The Saint Augustine Approach

I pray through song. Though I'm rarely at a loss for words in other parts of my life, when it comes to prayer, I sometimes find myself tongue-tied. I can recite all the usual, traditional, childhood prayers - and I do - and they have their value. But when I want to just be, the thing that helps me do that is music.

Recently a colleague of mine asked for prayers for her mother who had suffered a heart attack. Upon reading her email, I immediately offered up a prayer, but it seemed so hollow, so insufficient - a drop in the ocean of her need.

I struggle with how to pray because sometimes, I feel as though my prayers are just an endless litany of complaints and pleas. Somehow, that just feels wrong. For those to whom prayer comes easily, the possibilities are endless, but their ease and helpful suggestions serve only to highlight my unease.

Sometimes, like pieces of a jigsaw puzzle scattered on a table, the solutions to our dilemmas lay right in front of us, just waiting to be connected. My mp3 player is loaded with music, much of it contemporary Christian. Saturdays are typically my day to catch up on the week's sleep deficit, and get out of bed in a very leisurely fashion. Instead of chiding myself - get out of bed, get your day started, you have things to do - which is neither useful nor beneficial - why not start the day in a leisurely and prayerful fashion?

So, last night, before I went to bed, I made sure I had all the tools I needed. I gathered my mp3 player, my headphones and my reading glasses, and set them on the bedside table. This morning, when I was awake, but not quite ready to get up, I picked up those tools, turned on my mp3 player, put on my glasses (so I could choose the songs) and listened. Just listened. I tried to focus on the lyrics - sometimes successfully, sometimes not - but I did not chide myself to get up and do something useful, because I was already doing something useful.

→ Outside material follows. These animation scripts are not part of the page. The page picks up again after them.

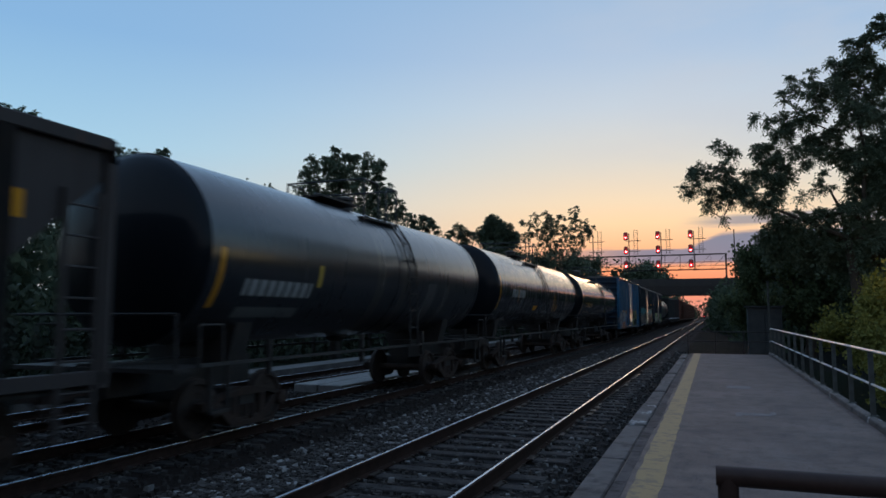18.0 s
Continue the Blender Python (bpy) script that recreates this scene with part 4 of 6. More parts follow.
def far_woods():
    """The distant woods: thousands of leaf clumps along both sides of the line and past the bridge, and an added belt
    behind the camera.
    """
    w = thing("far_woods", "distant dark woods along the railway, with an added unseen belt", "woods", kind="stuff")
    r = random.Random(5)
    bl = []
    for y in range(8, 170, 5):
        bl.append((-33 - r.uniform(0, 6) + (y / 170) * 9, y, 2.6, 4.5, 4, r.uniform(3.0, 4.6), 1))
    for y in range(54, 172, 5):
        bl.append((5.0 + r.uniform(0, 3) - (y - 54) * 0.018, y, 2.4, 2.8, 4, r.uniform(3.0, 5.0), 1))
        bl.append((11.0 + r.uniform(0, 3), y, 2.5, 4, 4, r.uniform(3.0, 4.5), 1))
    for y in range(46, 120, 3):
        bl.append((3.2 + r.uniform(0, 1.5) - (y - 46) * 0.02, y, 0.7, 1.3, 2.0, r.uniform(1.4, 2.4), 1.5))
    for y in range(110, 172, 6):
        bl.append((-21 + r.uniform(-2, 2), y, 4.0, 4.0, 4, r.uniform(4.5, 6.5), 1))
    for y in range(88, 172, 5):
        bl.append((1.9 + r.uniform(0, 0.8), y, 2.0, 1.9, 2.8, r.uniform(3.0, 4.6), 1.5))
    for y in range(-70, 60, 4):
        bl.append((13.0 + r.uniform(0, 2), y, 1.8, 3.2, 4, r.uniform(2.8, 4.4), 1))
    # unseen belt behind the camera, added to block low sky light
    for x in range(-60, 14, 4):
        bl.append((x, -26 + r.uniform(-3, 3), 3.4, 3.2, 4, r.uniform(5.0, 7.0), 1.5))
        bl.append((x, -27 + r.uniform(-3, 3), 9.5, 3.2, 4, r.uniform(5.0, 7.0), 1.5))
    # hedge added to fill the dark background seen under the train
    hedge = [(-19.0 + r.uniform(-0.8, 0.8), y, 0.5, 2.0, 2.2, r.uniform(1.6, 2.6), 1) for y in range(-14, 110, 3)]
    tagged(leaves("hedge", hedge, 46000, 0.26, LEAF5, w, 23, 0.1), kind="stuff")
    tagged(leaves("leafage", bl, 200000, 0.55, LEAF4, w, 21, 0.1), kind="stuff")
    b2 = []
    for y in range(190, 620, 20):
        b2.append((XT - 15 - r.uniform(0, 5), y, 5.0, 6, 10, r.uniform(8, 11), 1))
        b2.append((XT - 6.4 - r.uniform(0, 1), y, 3.5, 3.2, 10, r.uniform(5.5, 7), 1.5))
        b2.append((XN + 7 + r.uniform(0, 5), y, 4.0, 5, 10, r.uniform(5, 8), 1))
    for x in range(-70, 71, 8):
        b2.append((x, 640, 4.0, 6, 8, r.uniform(6, 8.5), 1))
    tagged(leaves("leafage", b2, 46000, 1.2, LEAF4, w, 22, 0.1), kind="stuff")


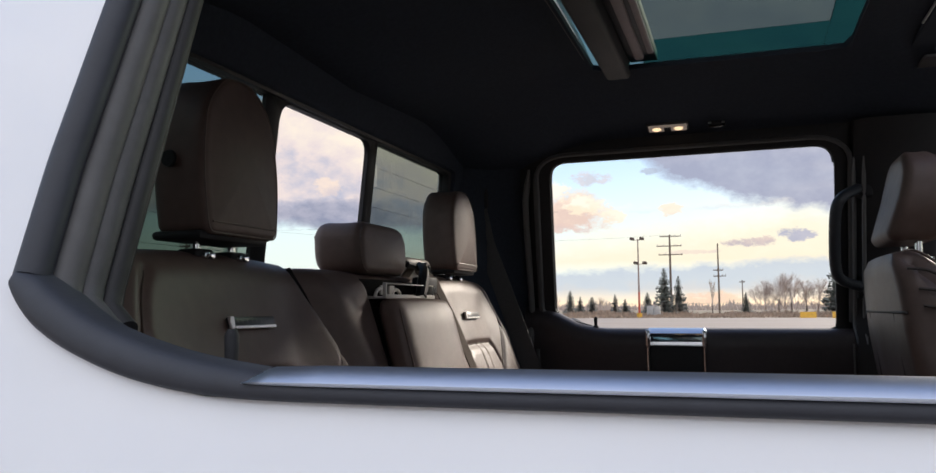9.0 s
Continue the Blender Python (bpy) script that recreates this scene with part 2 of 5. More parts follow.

I suspect that some of my Christian friends would be quick to point out that my quiet time should be spent reading the Bible, not listening to music, but over time, I have discovered that I feel closest to God when I'm singing, or when I'm just listening to music that touches my heart and makes me think. So, while the written word will always be a part of my prayer life, I can't ignore the fact that if music is a gift that God has given me, it seems only right to use it for His purposes.